Le rughe fanno bene ma non si vive solo di quelle
Siamo davanti a una remaster abbastanza nuda e cruda. Il gioco originale ha infatti meno di quattro anni sulle spalle e Ubisoft non ha voluto osare particolarmente. Il miglioramento più evidente è sui personaggi, le cui espressioni facciali sono state arricchite di rughe di espressione e maggiori dettagli su vestiti e capigliature. La luce dinamica è stata ugualmente potenziata, cosa che fa risaltare ancora di più i colori e dona un discreto colpo d’occhio ai bei paesaggi che il gioco ancora offre.
Ma bisogna anche constatare che gli aggiustamenti tecnici sono limitati. I cali di frame-rate sono finalmente un ricordo grazie a PlayStation 4, ma comunque permangono i difetti del periodo di transizione tra settima e ottava generazione. L’intelligenza artificiale dei nemici è rimasta al 2014, con le guardie che durante i combattimenti ancora tendono a “mettersi in fila” per farsi ordinatamente sconfiggere. Parimenti i cittadini comuni tendono ad andare un po’ troppo “nel pallone” specialmente durante le sequenze scriptate, un dettaglio che potrebbe far calare il coinvolgimento su momenti altrimenti oggettivamente spettacolari. Il motore mostra qualche indecisione nello streaming dei dati e la telecamera a volte si compenetra con gli elementi solidi, tutti difetti accettabili su PS3 e Xbox 360 ma che ora danno un po’ fastidio. È poi un peccato che non siano intervenuti sull’orizzonte visibile, che sui pannelli moderni esibisce linee fin troppo dritte negli edifici lontani, cosa che sporca un po’ i panorami. C’è stato un momento in cui il gioco non ha caricato il modello di Shay durante un filmato, ma per fortuna è stato solo un episodio isolato. La colonna sonora non è stata toccata, dalla presenza sottile ma con un buon riarrangiamento del tema portante epico presente fin da Assassin’s Creed II.

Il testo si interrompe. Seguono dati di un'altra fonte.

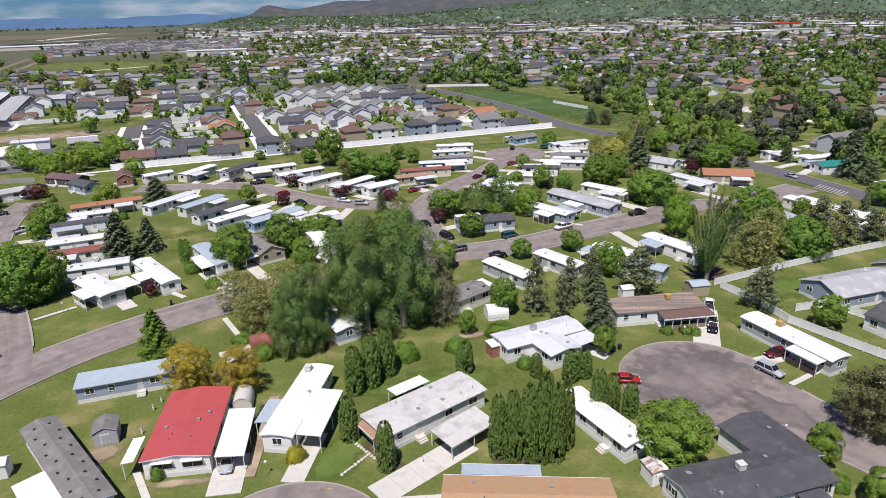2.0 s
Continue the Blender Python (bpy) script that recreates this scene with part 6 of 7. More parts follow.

-L’Assassin’s Creed più controverso, in tutti i sensi

-Equilibrato, vasto e divertente

-Corretti i limiti della precedente gen…

-Era e rimane un riciclo di asset

-Protagonista anonimo nonostante tutto

-… Ma solo quelli grafici

7.0

Assassin’s Creed Rogue Remastered è uno strano paradosso. Da un lato è un capitolo “di raccordo”, pensato originariamente per concludere quanto ideato e perfezionato sulla settima generazione; dall’altro è un videogioco che arricchisce in maniera inaspettata l’universo narrativo di Assassin’s Creed, fornendo un altro punto di vista della tematica di fondo della serie. Se per somma parte rimane un riutilizzo di idee, è anche vero che qui esse raggiungono il miglior compromesso tra trama, coinvolgimento e attività collaterali, limitandone ancor di più i difetti congeniti. La remaster non apporta cambiamenti significativi né a livello di contenuti né di tecnica. I fan più accaniti lo possederanno già su old gen, e non è da escludere che sia piaciuto loro più dell’acerbo Assassin’s Creed Unity, e se non collezionisti difficilmente avranno volontà di riacquistarlo. Di contro, potrebbe essere una buona occasione di riscoperta per coloro che hanno conosciuto la saga proprio a partire dalla current-gen.